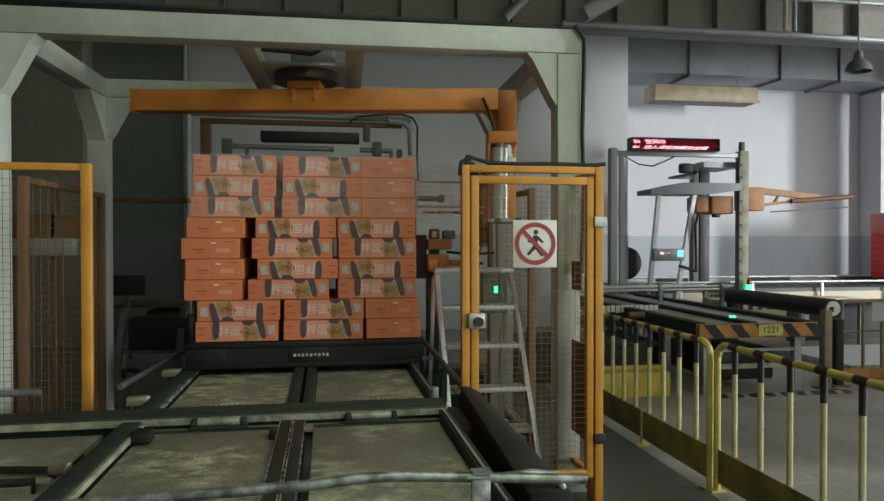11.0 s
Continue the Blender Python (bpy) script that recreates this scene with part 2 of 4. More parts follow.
def film_material():
    m = bpy.data.materials.new("stretch_film")
    m.use_nodes = True
    n, l = m.node_tree.nodes, m.node_tree.links
    b = n["Principled BSDF"]
    b.inputs["Base Color"].default_value = (0.85, 0.87, 0.88, 1)
    b.inputs["Roughness"].default_value = 0.18
    tc = n.new("ShaderNodeTexCoord")
    mp = n.new("ShaderNodeMapping")
    mp.inputs["Scale"].default_value = (1.2, 1.2, 9.0)
    no = n.new("ShaderNodeTexNoise")
    no.inputs["Scale"].default_value, no.inputs["Detail"].default_value = 5.0, 5
    l.new(tc.outputs["Object"], mp.inputs["Vector"])
    l.new(mp.outputs[0], no.inputs["Vector"])
    mr = n.new("ShaderNodeMapRange")
    mr.inputs["From Min"].default_value, mr.inputs["From Max"].default_value = 0.3, 0.75
    mr.inputs["To Min"].default_value, mr.inputs["To Max"].default_value = 0.03, 0.20
    l.new(no.outputs["Fac"], mr.inputs["Value"])
    l.new(mr.outputs[0], b.inputs["Alpha"])
    bp = n.new("ShaderNodeBump")
    bp.inputs["Strength"].default_value, bp.inputs["Distance"].default_value = 0.5, 0.01
    l.new(no.outputs["Fac"], bp.inputs["Height"])
    l.new(bp.outputs[0], b.inputs["Normal"])
    return m


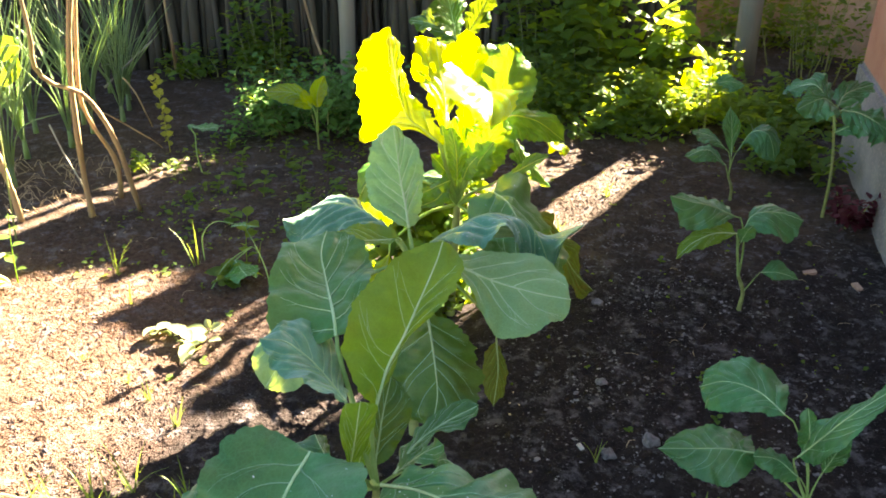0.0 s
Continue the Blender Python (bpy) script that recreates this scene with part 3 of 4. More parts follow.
def house(name, label, corner, along, length, depth, height, side, mat, foot=None, base=-0.1, roof=True):
    """A plain house block from a corner: its seen wall runs along, the rest closes it behind; a flat roof with eaves
    lies on top. It also makes the added shade blocks.
    """
    along = Vector(along).normalized()
    out = Vector((-along.y, along.x, 0)) * side
    turn = math.degrees(math.atan2(along.y, along.x))
    def block(n, lab, length, depth, height, z0, mat, grow=0.0, category="wall"):
        bm = bmesh.new()
        bmesh.ops.create_cube(bm, size=1)
        bmesh.ops.scale(bm, vec=(length + 2 * grow, depth + 2 * grow, height), verts=bm.verts)
        bmesh.ops.bevel(bm, geom=bm.edges[:], offset=0.015, segments=2, affect="EDGES")
        ob = part(n, bm, mat, None, smooth=False)
        ob.matrix_world = pose(*(Vector((*corner, 0)) + along * length / 2 + out * depth / 2 + Vector((0, 0, z0 + height / 2))), 0, 0, turn)
        return tagged(ob, lab, category, kind="structure")
    if foot:
        block(name + "_foot", "rough grey limewashed foot of the house wall", length, depth, 0.50, -0.1, foot, 0.015)
    block(name, label, length, depth, height, 0.36 if foot else base, mat)
    if roof:
        block(name + "_roof", "plain flat roof slab with eaves", length, depth, 0.14, (0.36 if foot else base) + height - 0.004, lime, 0.03, "roof")


house("wall_east", "red plastered house wall above a grey foot", (1.78, 3.57), EAST, 3.0, 2.6, 2.3, 1, red_plaster, lime)
slab_wall("wall_north_low", "low brown mud wall behind the gap", (0.9, 6.1), (2.74, 6.0), 1.5, 0.25, mud)
NORTH = (0.819, -0.574, 0)
# Added blocks that only cast shade; a slot lets sun reach the top leaves.
house("shade_block", "brown block added to shade the garden from behind", (2.345, 5.386), NORTH, 3.0, 2.5, 2.92, 1, mud, roof=False)
house("shade_block_band", "added set-back block that leaves a slot for sunlight", (2.430, 5.357), NORTH, 2.7, 2.3, 0.5, 1, mud, base=2.823, roof=False)
house("shade_block_top", "added slab that casts shade from above the light slot", (2.345, 5.386), NORTH, 3.0, 0.12, 2.5, 1, mud, base=3.05, roof=False)

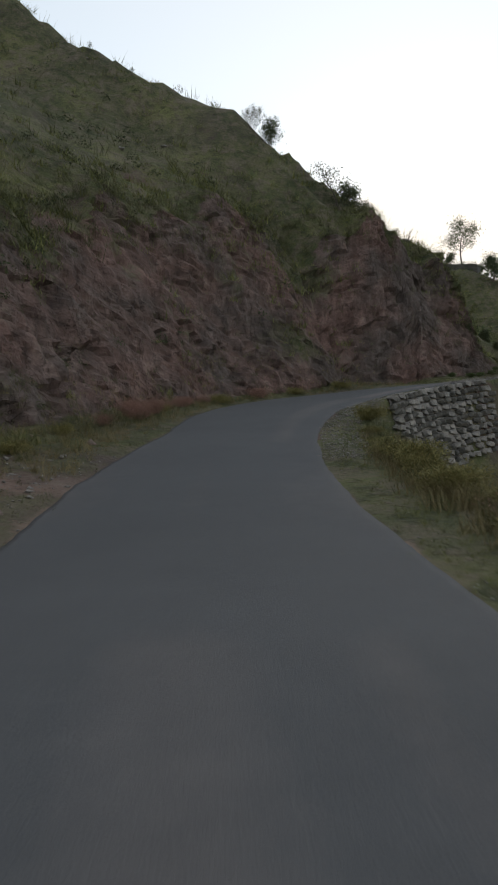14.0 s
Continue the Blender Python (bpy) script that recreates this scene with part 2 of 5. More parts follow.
    amount = math_node(nt, "ADD", cover.outputs["Fac"], math_node(nt, "MULTIPLY", math_node(nt, "SUBTRACT", tex, 0.5), 2.3))
    low = mix(nt, ramp(nt, amount, [(0.24, 0.0), (0.62, 1.0)]), soil, mix(nt, math_node(nt, "MULTIPLY", patch, 0.8), green, soil))
    rocky = nt.nodes.new("ShaderNodeAttribute")
    rocky.attribute_name = "rocky"
    bare = math_node(nt, "ADD", rocky.outputs["Fac"], math_node(nt, "MULTIPLY", math_node(nt, "SUBTRACT", 0.75, amount), 1.3))
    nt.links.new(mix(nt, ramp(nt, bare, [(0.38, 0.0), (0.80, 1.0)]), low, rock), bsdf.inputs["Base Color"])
    bsdf.inputs["Roughness"].default_value = 0.92
    bsdf.inputs["Specular IOR Level"].default_value = 0.25
    h = math_node(nt, "ADD", tex, math_node(nt, "MULTIPLY", clumps, 0.22))
    bent = nt.nodes.new("ShaderNodeVectorMath")
    bent.operation = "MULTIPLY_ADD"
    bent.inputs[1].default_value = (0.45, 0.45, 0.45)
    nt.links.new(warp.outputs["Color"], bent.inputs[0])
    nt.links.new(pos, bent.inputs[2])
    for where, scale, share, step in ((bent.outputs[0], 0.9, 0.8, 0.7), (bent.outputs[0], 2.6, 1.0, 0.45), (lean.outputs[0], 2.2, 0.9, 0.5)):
        # broken blocks: each stands out its own way and tilts, with open joints between
        cell = nt.nodes.new("ShaderNodeTexVoronoi")
        cell.inputs["Scale"].default_value = scale
        nt.links.new(where, cell.inputs["Vector"])
        off = nt.nodes.new("ShaderNodeVectorMath")
        off.operation = "SUBTRACT"
        nt.links.new(where, off.inputs[0])
        nt.links.new(cell.outputs["Position"], off.inputs[1])
        way = nt.nodes.new("ShaderNodeVectorMath")
        way.operation = "SUBTRACT"
        way.inputs[1].default_value = (0.5, 0.5, 0.5)
        nt.links.new(cell.outputs["Color"], way.inputs[0])
        tilt = nt.nodes.new("ShaderNodeVectorMath")
        tilt.operation = "DOT_PRODUCT"
        nt.links.new(off.outputs[0], tilt.inputs[0])
        nt.links.new(way.outputs[0], tilt.inputs[1])
        grey = nt.nodes.new("ShaderNodeSeparateXYZ")
        nt.links.new(cell.outputs["Color"], grey.inputs[0])
        lift = math_node(nt, "ADD", math_node(nt, "MULTIPLY", tilt.outputs["Value"], share * 2.0), math_node(nt, "MULTIPLY", grey.outputs[0], step))
        h = math_node(nt, "ADD", h, math_node(nt, "MULTIPLY", lift, rocky.outputs["Fac"]))
    h = math_node(nt, "SUBTRACT", h, math_node(nt, "MULTIPLY", math_node(nt, "MULTIPLY", crack, rocky.outputs["Fac"]), 0.5))
    bump(nt, bsdf, h, 0.8, 0.16)
    return m


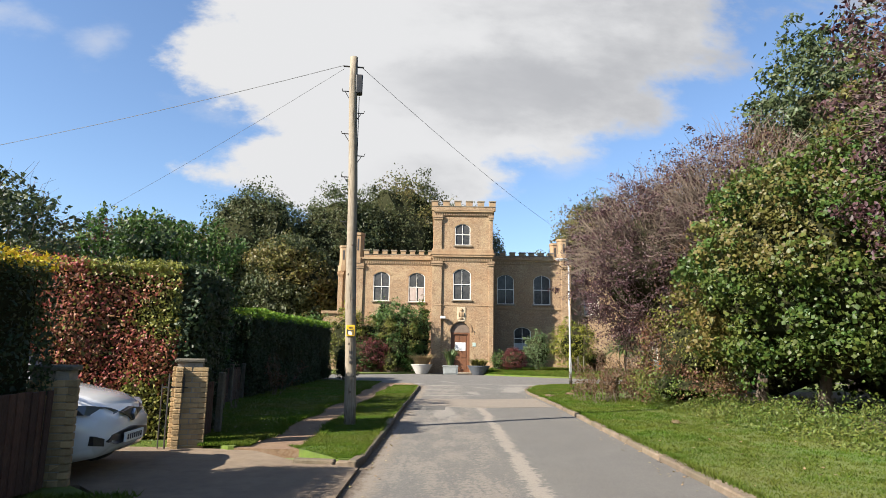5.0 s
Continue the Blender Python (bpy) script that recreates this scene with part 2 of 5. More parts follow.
        d = m("ADD", d, m("ADD", m("MULTIPLY", m("SUBTRACT", grit, 0.5), 1.9), m("MULTIPLY", m("SUBTRACT", streak, 0.5), 1.6)))
        last = paint(last, step(d, 0.12, 0.42, 0.8), (0.22, 0.20, 0.172))
    far = step(m("SUBTRACT", sep.outputs[1], 24.5), 0.0, 1.0, 0.35)
    last = paint(last, m("MULTIPLY", far, step(streak, 0.53, 0.66, 1.0)), (0.185, 0.168, 0.148))
    # stone chips and dark bitumen specks, and soil washed along the kerb
    speck = noise_of(42.0, 3, geo.outputs["Position"])
    last = paint(last, step(speck, 0.56, 0.66, 0.55), (0.235, 0.21, 0.18))
    last = paint(last, step(m("SUBTRACT", 1.0, speck), 0.57, 0.68, 0.6), (0.045, 0.042, 0.038))
    last = paint(last, m("MULTIPLY", step(m("SUBTRACT", 0.17, m("ADD", u, m("MULTIPLY", m("SUBTRACT", grit, 0.5), 0.5))), 0.0, 0.12, 0.85), m("MULTIPLY", near, step(chips, 0.3, 0.5, 1.0))), (0.070, 0.045, 0.026))
    l.new(last, p.inputs["Base Color"])
    return mt


# worn places in the road: middle, half sizes, slant
WORN = [(4.58, 28.9, 0.34, 1.2, 0.1), (3.5, 31.0, 1.0, 0.5, 0.0), (5.7, 33.0, 0.22, 1.2, -0.3), (4.2, 34.6, 1.1, 0.7, 0.0), (5.2, 38.5, 0.22, 1.6, -0.2), (3.2, 27.4, 1.2, 0.4, 0.0), (6.4, 36.4, 1.6, 0.4, 0.0),
        (6.9, 31.6, 0.75, 3.4, 0.28), (8.9, 35.6, 2.4, 0.8, 0.3), (12.6, 37.3, 3.4, 0.45, 0.0), (3.0, 36.0, 0.5, 1.5, 0.2), (2.2, 20.5, 0.4, 2.2, 0.15), (2.6, 33.0, 0.3, 2.4, 0.15)]
def timber_mat(name, base, pale, dark):
    """Weathered round timber: long upright grain, drying cracks and pale worn faces."""
    mt = mat(name, base, 0.88, [(dark, 0.35), (pale, 0.45)], 1.6, 0)
    n, l = mt.node_tree.nodes, mt.node_tree.links
    p, geo = n["Principled BSDF"], n["Geometry"]
    last = p.inputs["Base Color"].links[0].from_socket
    mp = n.new("ShaderNodeMapping")
    mp.inputs["Scale"].default_value = (1.0, 1.0, 0.035)
    l.new(geo.outputs["Position"], mp.inputs[0])
    height = None
    for scale, lo, hi, amount, c in ((70.0, 0.5, 0.66, 0.7, pale), (48.0, 0.55, 0.66, 0.75, dark), (22.0, 0.62, 0.66, 0.85, [v * 0.4 for v in dark])):
        t = n.new("ShaderNodeTexNoise")
        t.inputs["Scale"].default_value, t.inputs["Detail"].default_value = scale, 4
        l.new(mp.outputs[0], t.inputs[0])
        r = n.new("ShaderNodeMapRange")
        r.inputs["From Min"].default_value, r.inputs["From Max"].default_value, r.inputs["To Max"].default_value = lo, hi, amount
        l.new(t.outputs[0], r.inputs["Value"])
        mx = n.new("ShaderNodeMixRGB")
        l.new(r.outputs[0], mx.inputs[0]), l.new(last, mx.inputs[1])
        mx.inputs[2].default_value = (*c, 1)
        last, height = mx.outputs[0], r.outputs[0]
    b = n.new("ShaderNodeBump")
    b.invert = True
    b.inputs["Strength"].default_value, b.inputs["Distance"].default_value = 0.5, 0.006
    l.new(height, b.inputs["Height"]), l.new(b.outputs[0], p.inputs["Normal"])
    l.new(last, p.inputs["Base Color"])
    return mt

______

### EXERCISE REQUIREMENTS
Search the material above for "follow". Pull out each line where it shows up.

### FINISHED TASK
Continue the Blender Python (bpy) script that recreates this scene with part 2 of 4. More parts follow.
Continue the Blender Python (bpy) script that recreates this scene with part 3 of 4. More parts follow.
Continue the Blender Python (bpy) script that recreates this scene with part 2 of 5. More parts follow.
Continue the Blender Python (bpy) script that recreates this scene with part 2 of 5. More parts follow.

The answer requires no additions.